* Goal
Copy nothing but the lines below running from the line containing "for curve in" through the line containing "return pose(EYE[0] +", both end lines included.

* Scripts that build animated scenes
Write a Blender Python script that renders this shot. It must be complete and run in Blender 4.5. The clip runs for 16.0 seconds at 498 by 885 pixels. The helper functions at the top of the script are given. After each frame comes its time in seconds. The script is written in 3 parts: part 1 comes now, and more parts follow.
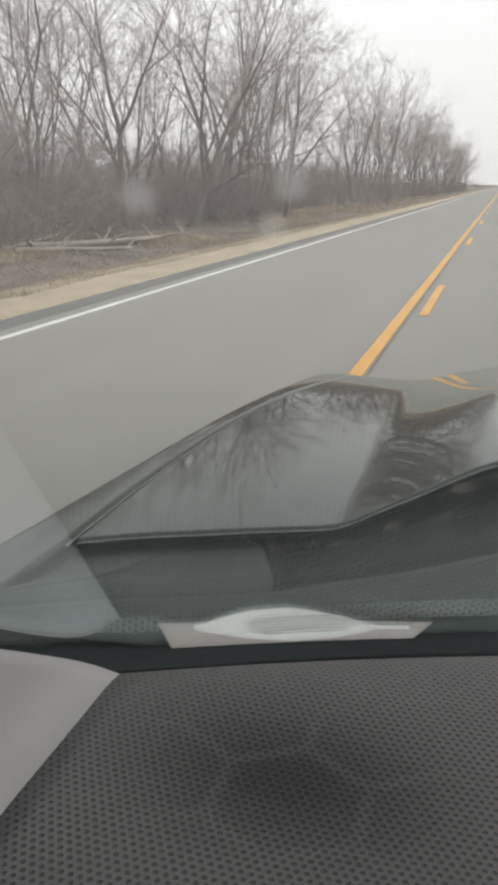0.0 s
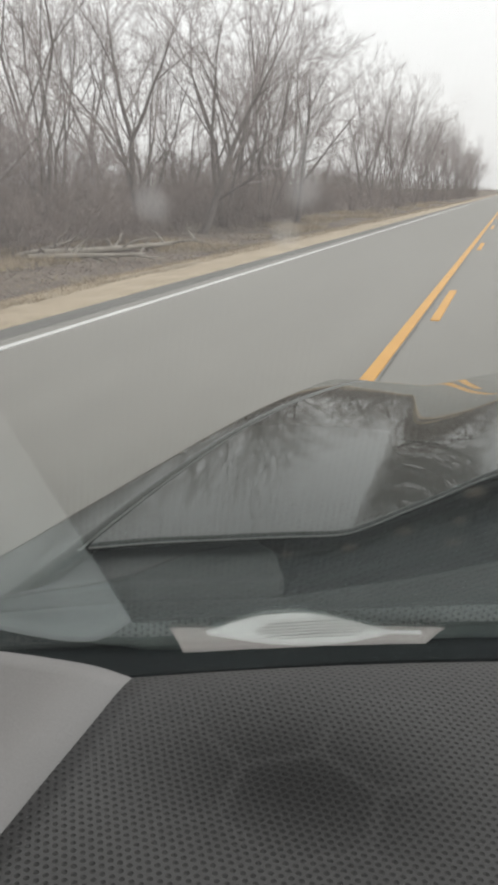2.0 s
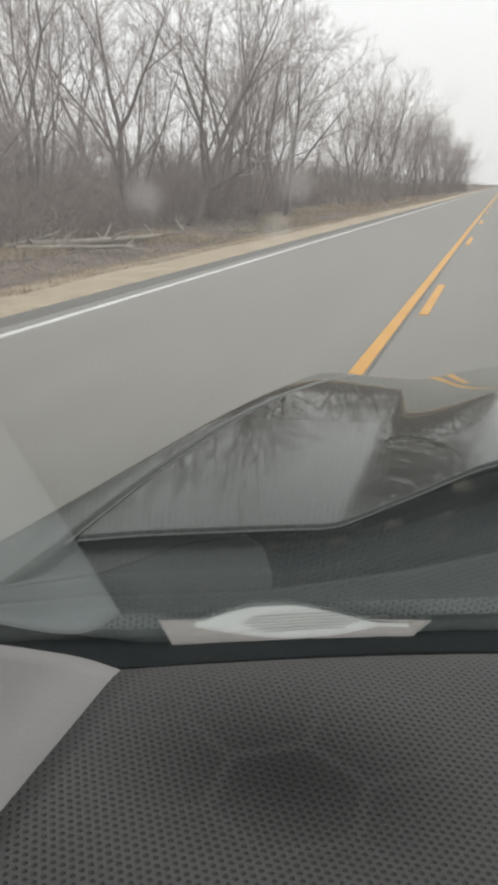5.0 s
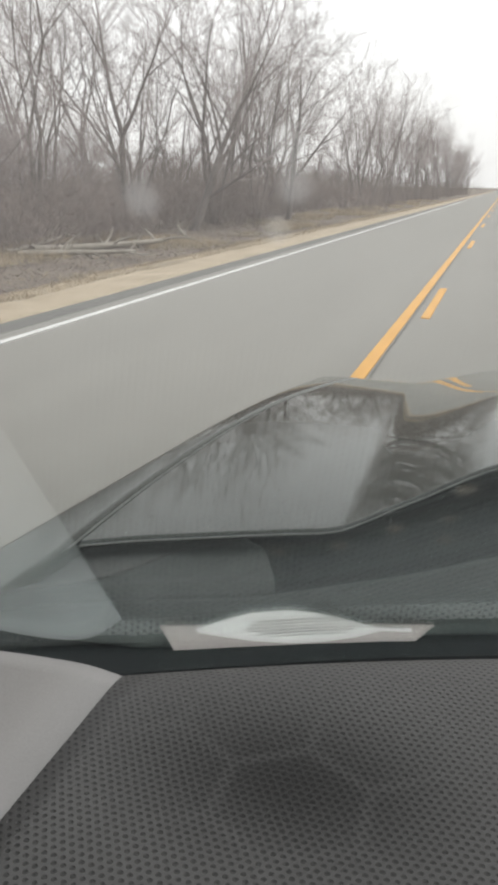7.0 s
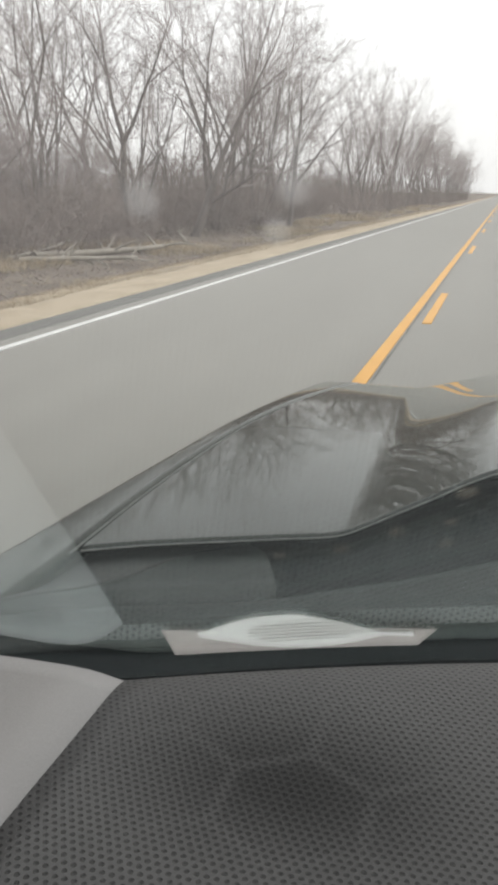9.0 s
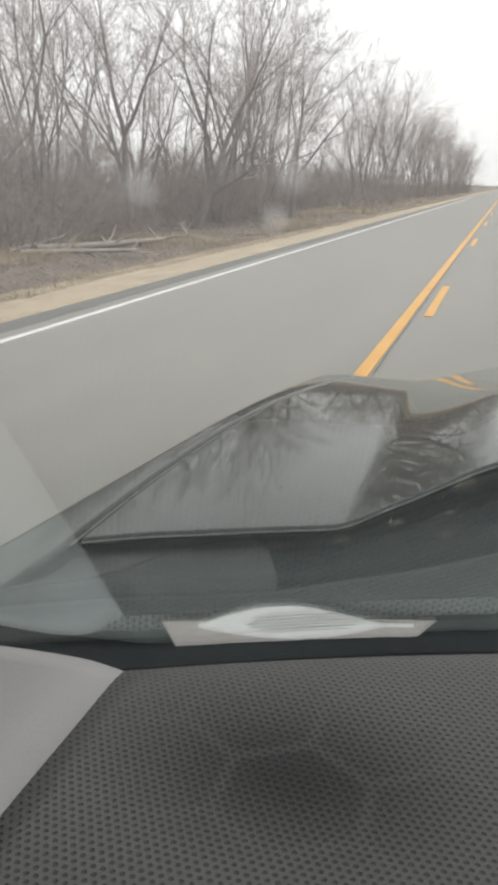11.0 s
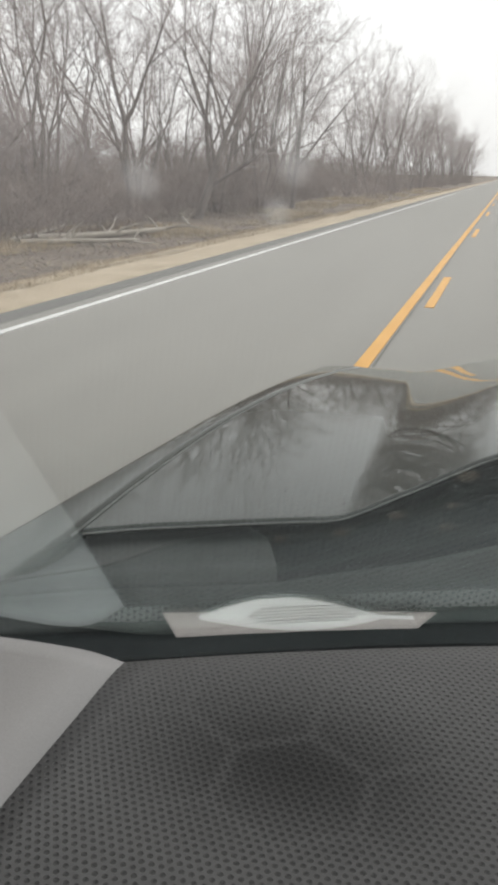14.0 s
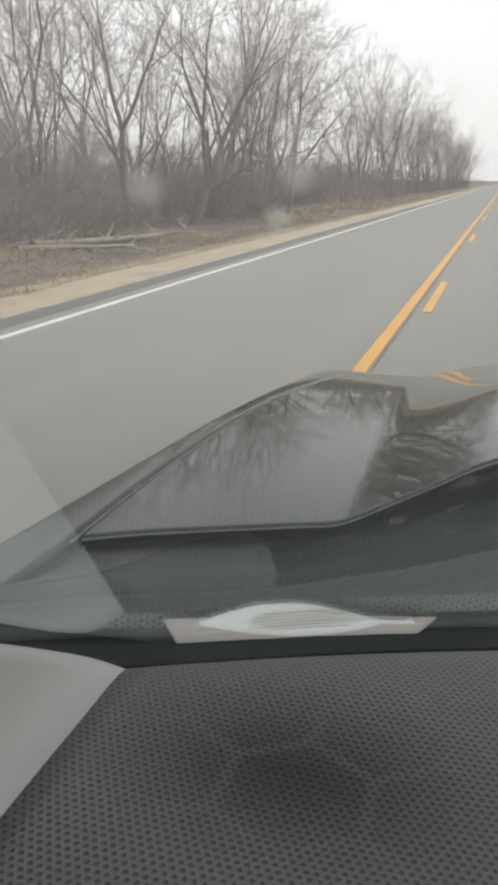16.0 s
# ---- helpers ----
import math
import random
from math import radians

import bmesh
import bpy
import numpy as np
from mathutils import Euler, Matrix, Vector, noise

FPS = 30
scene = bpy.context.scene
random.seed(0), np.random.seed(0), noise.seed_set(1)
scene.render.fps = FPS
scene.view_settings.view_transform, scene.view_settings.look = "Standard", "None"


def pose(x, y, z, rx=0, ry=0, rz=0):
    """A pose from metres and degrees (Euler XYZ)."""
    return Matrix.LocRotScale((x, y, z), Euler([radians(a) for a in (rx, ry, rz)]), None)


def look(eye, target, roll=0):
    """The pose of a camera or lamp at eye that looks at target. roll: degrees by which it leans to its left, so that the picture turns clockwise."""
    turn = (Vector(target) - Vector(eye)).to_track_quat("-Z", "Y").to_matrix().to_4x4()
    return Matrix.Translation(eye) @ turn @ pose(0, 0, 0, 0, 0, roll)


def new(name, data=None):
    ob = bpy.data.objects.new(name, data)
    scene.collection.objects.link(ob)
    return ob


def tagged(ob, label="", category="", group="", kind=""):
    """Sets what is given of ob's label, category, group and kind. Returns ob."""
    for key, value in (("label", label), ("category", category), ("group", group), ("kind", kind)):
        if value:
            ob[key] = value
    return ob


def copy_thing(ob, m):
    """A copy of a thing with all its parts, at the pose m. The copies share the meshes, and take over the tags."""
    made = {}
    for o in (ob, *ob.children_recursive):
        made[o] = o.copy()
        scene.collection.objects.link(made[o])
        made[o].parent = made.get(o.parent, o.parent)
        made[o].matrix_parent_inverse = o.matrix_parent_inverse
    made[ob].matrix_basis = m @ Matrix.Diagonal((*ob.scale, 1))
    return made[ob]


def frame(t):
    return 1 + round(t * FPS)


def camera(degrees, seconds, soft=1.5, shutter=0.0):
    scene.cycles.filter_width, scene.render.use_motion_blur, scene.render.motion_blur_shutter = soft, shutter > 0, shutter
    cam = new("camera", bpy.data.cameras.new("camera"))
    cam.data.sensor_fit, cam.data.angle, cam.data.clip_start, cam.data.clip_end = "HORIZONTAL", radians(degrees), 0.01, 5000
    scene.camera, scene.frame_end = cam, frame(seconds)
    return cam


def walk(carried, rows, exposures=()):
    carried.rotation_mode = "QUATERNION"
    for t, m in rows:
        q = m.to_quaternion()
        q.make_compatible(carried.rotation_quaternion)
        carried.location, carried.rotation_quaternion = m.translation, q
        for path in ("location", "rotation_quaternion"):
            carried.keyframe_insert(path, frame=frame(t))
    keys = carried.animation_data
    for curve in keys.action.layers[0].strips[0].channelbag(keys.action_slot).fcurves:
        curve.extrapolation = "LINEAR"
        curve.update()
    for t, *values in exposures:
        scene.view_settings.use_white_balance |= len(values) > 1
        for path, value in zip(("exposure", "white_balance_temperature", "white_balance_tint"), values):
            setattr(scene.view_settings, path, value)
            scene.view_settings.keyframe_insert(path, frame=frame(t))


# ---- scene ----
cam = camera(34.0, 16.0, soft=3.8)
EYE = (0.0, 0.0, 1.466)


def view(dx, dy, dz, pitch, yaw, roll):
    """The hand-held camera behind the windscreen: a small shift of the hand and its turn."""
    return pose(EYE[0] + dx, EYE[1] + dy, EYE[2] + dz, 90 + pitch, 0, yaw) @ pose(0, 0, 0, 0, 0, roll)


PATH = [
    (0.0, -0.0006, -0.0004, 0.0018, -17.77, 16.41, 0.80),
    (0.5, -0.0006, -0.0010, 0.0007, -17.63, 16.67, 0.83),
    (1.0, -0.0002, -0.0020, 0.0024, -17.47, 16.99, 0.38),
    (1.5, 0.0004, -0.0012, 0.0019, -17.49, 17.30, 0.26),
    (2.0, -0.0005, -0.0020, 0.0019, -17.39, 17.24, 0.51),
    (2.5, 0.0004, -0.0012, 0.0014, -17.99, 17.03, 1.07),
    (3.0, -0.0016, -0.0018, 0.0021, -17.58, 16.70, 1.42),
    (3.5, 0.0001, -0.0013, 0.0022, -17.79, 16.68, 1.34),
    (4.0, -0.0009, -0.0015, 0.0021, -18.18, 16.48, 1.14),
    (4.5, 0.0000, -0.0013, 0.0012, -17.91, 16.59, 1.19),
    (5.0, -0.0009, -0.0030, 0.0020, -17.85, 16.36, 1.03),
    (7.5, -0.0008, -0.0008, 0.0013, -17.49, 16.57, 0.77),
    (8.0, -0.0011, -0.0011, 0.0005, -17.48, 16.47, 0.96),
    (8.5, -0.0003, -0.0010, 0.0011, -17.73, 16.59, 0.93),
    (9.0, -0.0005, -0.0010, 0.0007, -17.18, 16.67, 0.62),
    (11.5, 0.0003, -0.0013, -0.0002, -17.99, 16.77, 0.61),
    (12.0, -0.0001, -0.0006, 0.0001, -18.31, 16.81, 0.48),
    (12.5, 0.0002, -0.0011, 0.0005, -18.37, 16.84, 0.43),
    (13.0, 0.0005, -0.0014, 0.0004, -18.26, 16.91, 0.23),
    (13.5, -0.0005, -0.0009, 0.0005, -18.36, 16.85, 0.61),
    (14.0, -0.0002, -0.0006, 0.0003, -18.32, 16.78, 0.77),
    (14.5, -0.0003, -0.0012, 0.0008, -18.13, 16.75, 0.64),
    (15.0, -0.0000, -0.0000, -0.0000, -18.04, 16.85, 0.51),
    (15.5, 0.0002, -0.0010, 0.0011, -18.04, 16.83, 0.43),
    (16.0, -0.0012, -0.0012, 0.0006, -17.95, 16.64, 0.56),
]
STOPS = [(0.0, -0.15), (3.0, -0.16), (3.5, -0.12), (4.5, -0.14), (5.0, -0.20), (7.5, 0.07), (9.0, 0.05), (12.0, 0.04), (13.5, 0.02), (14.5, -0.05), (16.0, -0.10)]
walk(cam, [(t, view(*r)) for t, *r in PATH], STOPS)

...

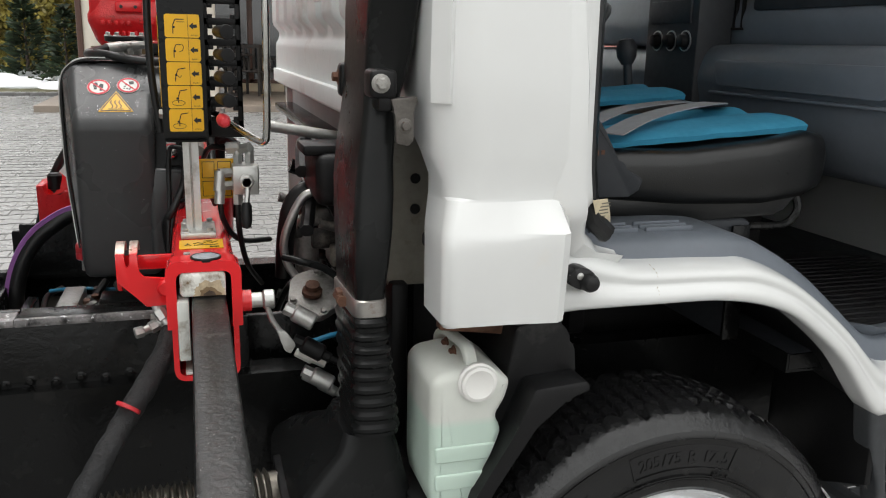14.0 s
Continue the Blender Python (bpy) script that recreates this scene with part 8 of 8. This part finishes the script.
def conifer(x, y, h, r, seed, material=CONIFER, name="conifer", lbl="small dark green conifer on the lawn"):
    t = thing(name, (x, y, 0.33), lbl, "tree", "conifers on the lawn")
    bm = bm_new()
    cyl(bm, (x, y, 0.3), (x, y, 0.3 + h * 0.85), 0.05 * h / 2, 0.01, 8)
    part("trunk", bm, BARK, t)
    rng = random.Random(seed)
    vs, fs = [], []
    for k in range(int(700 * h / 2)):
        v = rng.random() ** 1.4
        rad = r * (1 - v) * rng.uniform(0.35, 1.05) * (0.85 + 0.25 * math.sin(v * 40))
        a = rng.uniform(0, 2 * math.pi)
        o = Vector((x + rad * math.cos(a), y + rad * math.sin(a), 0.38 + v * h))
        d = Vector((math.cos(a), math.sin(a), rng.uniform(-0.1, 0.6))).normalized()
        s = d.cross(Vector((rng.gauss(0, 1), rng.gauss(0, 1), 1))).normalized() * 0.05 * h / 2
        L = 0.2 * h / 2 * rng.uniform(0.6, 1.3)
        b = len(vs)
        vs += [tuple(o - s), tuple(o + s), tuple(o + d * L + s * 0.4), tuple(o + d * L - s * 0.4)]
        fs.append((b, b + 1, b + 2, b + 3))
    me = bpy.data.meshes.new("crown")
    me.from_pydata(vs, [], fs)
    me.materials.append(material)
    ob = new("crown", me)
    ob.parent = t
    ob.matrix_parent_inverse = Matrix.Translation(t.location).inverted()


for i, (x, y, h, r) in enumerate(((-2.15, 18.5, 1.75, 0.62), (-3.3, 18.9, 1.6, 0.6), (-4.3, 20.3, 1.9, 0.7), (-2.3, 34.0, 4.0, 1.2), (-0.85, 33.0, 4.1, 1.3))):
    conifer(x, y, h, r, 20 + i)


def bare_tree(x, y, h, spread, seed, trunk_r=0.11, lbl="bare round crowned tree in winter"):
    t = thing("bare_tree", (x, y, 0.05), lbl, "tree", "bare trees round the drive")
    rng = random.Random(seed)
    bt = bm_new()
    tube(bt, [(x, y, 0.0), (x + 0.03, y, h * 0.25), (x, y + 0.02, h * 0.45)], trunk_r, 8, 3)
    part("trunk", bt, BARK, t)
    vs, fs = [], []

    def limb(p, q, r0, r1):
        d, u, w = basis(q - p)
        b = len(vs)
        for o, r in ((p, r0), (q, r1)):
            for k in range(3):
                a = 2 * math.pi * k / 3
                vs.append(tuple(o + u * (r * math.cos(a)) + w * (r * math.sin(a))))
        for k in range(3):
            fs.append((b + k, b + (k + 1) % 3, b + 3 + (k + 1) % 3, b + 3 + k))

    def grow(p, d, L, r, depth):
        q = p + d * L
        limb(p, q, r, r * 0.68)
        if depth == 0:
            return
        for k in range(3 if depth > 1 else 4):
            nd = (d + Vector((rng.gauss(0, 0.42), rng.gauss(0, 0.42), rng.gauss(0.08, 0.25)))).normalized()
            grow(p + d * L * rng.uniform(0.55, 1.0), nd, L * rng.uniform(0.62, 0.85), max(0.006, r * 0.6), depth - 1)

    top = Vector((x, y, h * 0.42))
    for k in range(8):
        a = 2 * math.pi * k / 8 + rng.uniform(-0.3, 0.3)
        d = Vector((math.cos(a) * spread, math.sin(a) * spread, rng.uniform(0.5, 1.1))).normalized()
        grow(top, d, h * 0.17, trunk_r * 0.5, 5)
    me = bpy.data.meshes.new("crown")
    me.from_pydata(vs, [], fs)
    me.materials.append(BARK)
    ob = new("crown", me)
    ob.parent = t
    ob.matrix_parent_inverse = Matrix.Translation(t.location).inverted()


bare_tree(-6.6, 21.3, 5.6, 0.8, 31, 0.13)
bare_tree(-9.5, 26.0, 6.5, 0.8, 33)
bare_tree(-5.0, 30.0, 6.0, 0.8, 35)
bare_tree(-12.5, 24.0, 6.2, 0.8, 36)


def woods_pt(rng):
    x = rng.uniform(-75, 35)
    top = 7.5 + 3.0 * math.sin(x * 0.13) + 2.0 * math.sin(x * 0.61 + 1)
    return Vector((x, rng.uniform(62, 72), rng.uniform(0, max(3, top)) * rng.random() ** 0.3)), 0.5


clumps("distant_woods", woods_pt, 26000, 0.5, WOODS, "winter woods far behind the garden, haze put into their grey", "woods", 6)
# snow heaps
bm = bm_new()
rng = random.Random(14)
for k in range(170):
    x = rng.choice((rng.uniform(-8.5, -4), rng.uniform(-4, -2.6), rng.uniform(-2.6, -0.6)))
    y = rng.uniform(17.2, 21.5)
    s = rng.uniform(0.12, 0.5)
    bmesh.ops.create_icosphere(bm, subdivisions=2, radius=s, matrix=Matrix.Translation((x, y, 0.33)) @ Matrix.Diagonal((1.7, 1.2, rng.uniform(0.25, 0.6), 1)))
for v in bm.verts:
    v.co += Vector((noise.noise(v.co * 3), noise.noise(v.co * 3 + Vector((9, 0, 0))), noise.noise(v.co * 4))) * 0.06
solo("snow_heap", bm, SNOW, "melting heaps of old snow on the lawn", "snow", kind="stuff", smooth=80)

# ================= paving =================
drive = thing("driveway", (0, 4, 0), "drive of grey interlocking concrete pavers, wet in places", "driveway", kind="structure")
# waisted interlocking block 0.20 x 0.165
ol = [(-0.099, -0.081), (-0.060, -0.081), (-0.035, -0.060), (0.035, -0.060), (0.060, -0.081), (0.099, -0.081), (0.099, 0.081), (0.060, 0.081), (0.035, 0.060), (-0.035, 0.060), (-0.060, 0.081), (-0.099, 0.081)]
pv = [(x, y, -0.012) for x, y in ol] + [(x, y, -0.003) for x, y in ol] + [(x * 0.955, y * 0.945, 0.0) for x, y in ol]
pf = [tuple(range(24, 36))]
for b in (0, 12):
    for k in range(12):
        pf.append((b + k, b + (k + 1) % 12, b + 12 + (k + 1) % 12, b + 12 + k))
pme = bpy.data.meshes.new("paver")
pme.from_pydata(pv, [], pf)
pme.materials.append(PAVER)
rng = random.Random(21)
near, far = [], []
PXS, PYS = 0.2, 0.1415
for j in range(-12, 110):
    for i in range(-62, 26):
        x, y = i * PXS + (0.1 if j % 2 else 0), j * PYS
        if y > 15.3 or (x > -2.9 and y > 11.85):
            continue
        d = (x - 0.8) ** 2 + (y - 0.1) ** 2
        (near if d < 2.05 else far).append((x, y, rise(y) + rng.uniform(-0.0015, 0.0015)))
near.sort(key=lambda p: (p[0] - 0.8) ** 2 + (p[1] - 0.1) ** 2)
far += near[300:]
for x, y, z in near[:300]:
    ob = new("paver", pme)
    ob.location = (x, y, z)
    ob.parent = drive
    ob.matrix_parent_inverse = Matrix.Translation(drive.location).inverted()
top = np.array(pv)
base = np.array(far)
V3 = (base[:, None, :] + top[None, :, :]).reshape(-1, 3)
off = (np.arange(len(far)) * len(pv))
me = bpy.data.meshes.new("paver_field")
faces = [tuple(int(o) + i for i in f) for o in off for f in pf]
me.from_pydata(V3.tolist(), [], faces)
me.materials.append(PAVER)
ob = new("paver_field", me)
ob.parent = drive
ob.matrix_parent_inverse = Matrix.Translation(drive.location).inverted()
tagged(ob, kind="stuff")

* Correct output
    for curve in keys.action.layers[0].strips[0].channelbag(keys.action_slot).fcurves:
        curve.extrapolation = "LINEAR"
        curve.update()
    for t, *values in exposures:
        scene.view_settings.use_white_balance |= len(values) > 1
        for path, value in zip(("exposure", "white_balance_temperature", "white_balance_tint"), values):
            setattr(scene.view_settings, path, value)
            scene.view_settings.keyframe_insert(path, frame=frame(t))


# ---- scene ----
cam = camera(34.0, 16.0, soft=3.8)
EYE = (0.0, 0.0, 1.466)


def view(dx, dy, dz, pitch, yaw, roll):
    """The hand-held camera behind the windscreen: a small shift of the hand and its turn."""
    return pose(EYE[0] + dx, EYE[1] + dy, EYE[2] + dz, 90 + pitch, 0, yaw) @ pose(0, 0, 0, 0, 0, roll)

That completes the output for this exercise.